━━ AVAILABLE DATA ━━
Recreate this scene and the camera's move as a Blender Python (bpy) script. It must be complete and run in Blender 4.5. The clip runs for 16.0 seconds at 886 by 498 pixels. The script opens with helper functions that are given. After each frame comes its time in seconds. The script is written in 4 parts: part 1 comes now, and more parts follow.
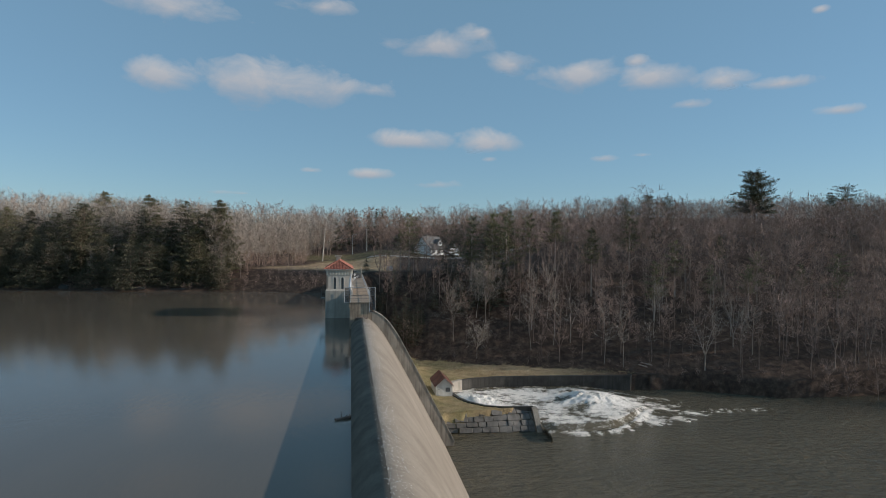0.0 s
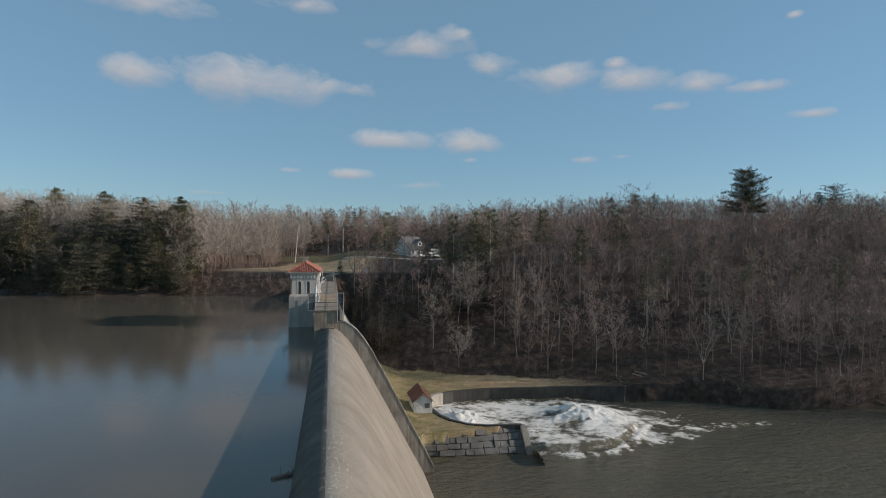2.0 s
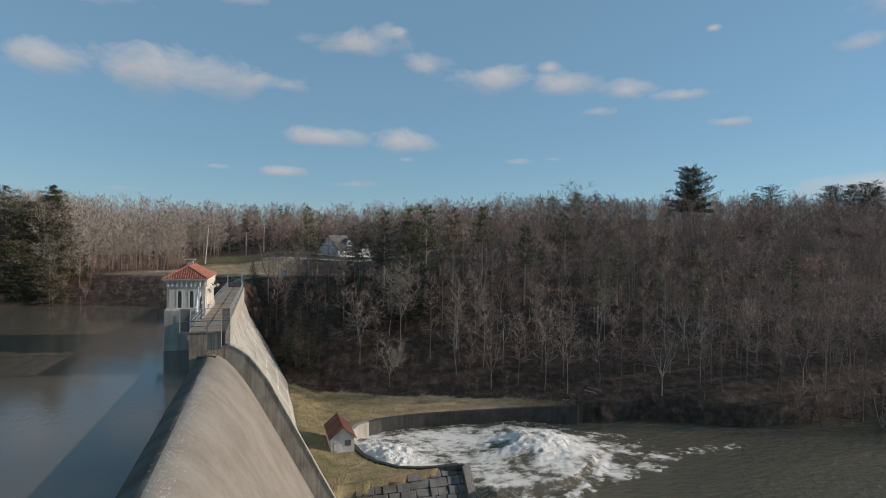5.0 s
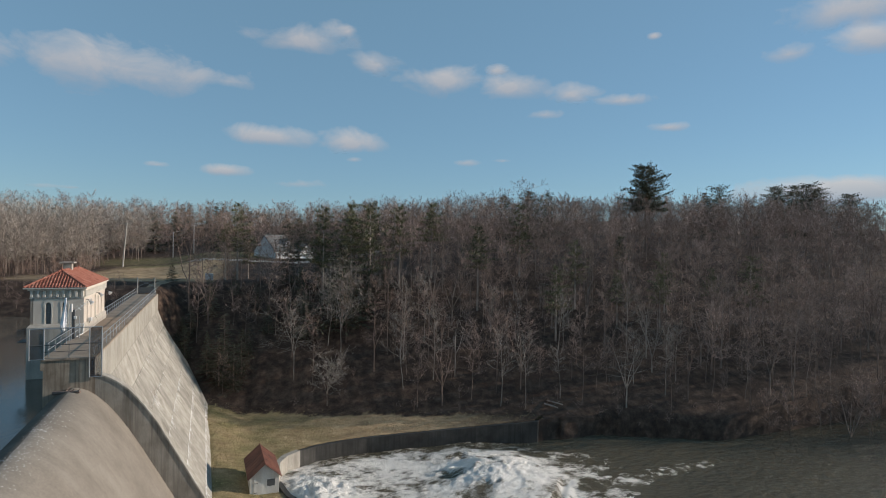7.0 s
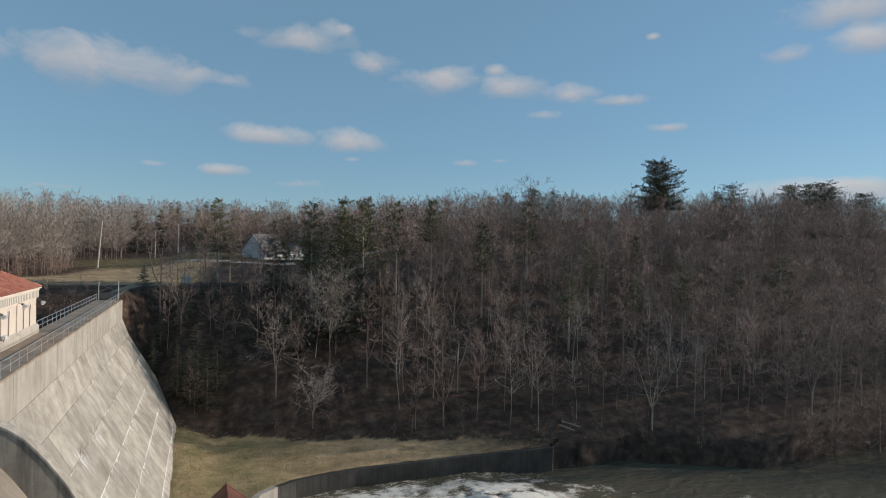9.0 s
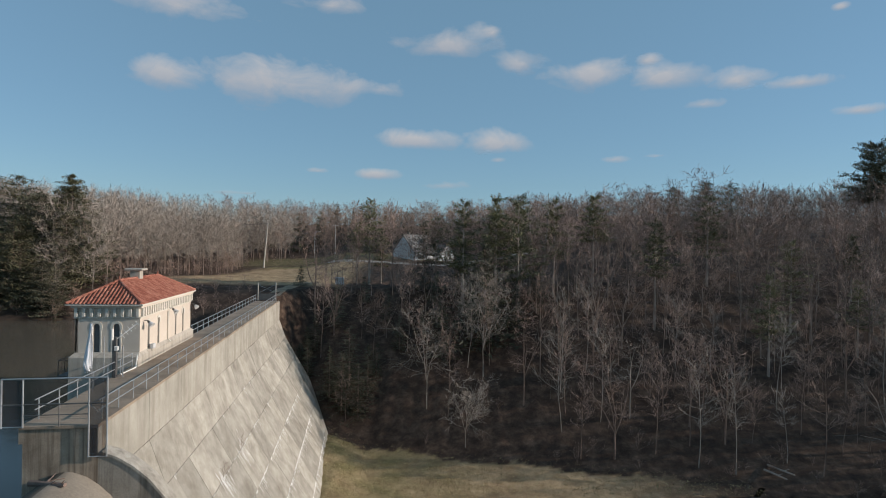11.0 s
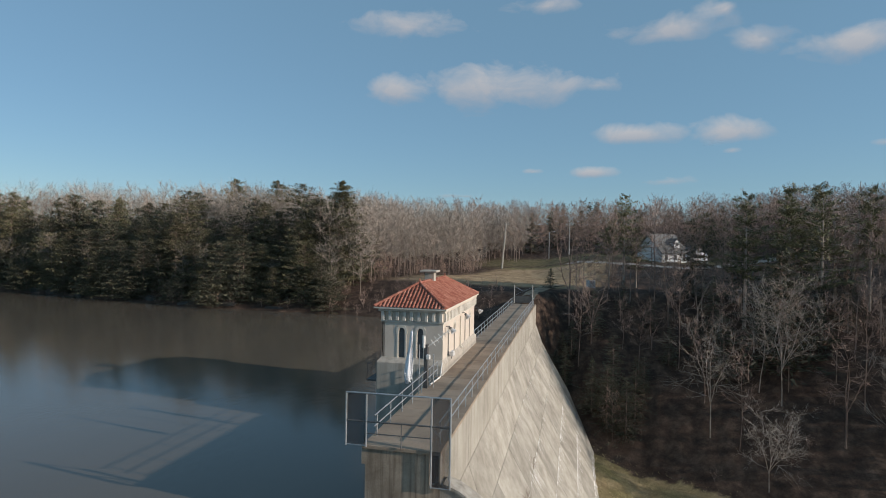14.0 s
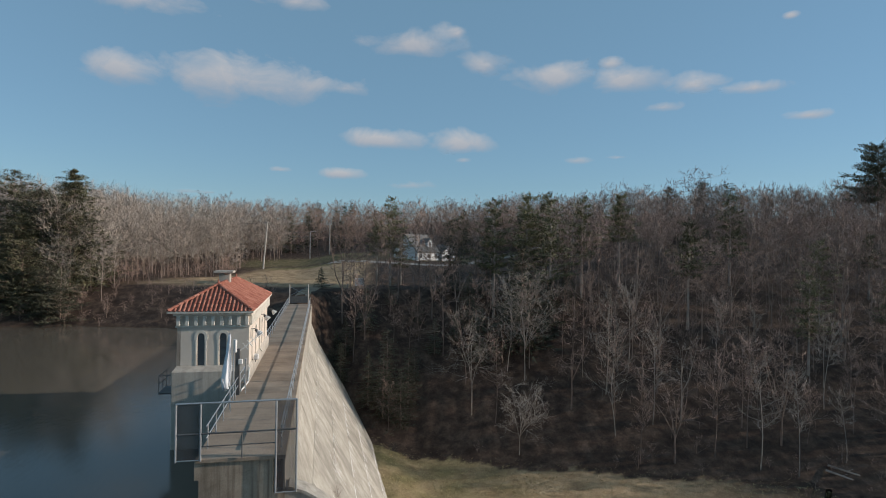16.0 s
━━━
# [SET PROBLEM]
Quote the material in full and exactly; do not carry over its pictures.

# [EXERCISE RESPONSE]
Recreate this scene and the camera's move as a Blender Python (bpy) script. It must be complete and run in Blender 4.5. The clip runs for 16.0 seconds at 886 by 498 pixels. The script opens with helper functions that are given. After each frame comes its time in seconds. The script is written in 4 parts: part 1 comes now, and more parts follow.
0.0 s
2.0 s
5.0 s
7.0 s
9.0 s
11.0 s
14.0 s
16.0 s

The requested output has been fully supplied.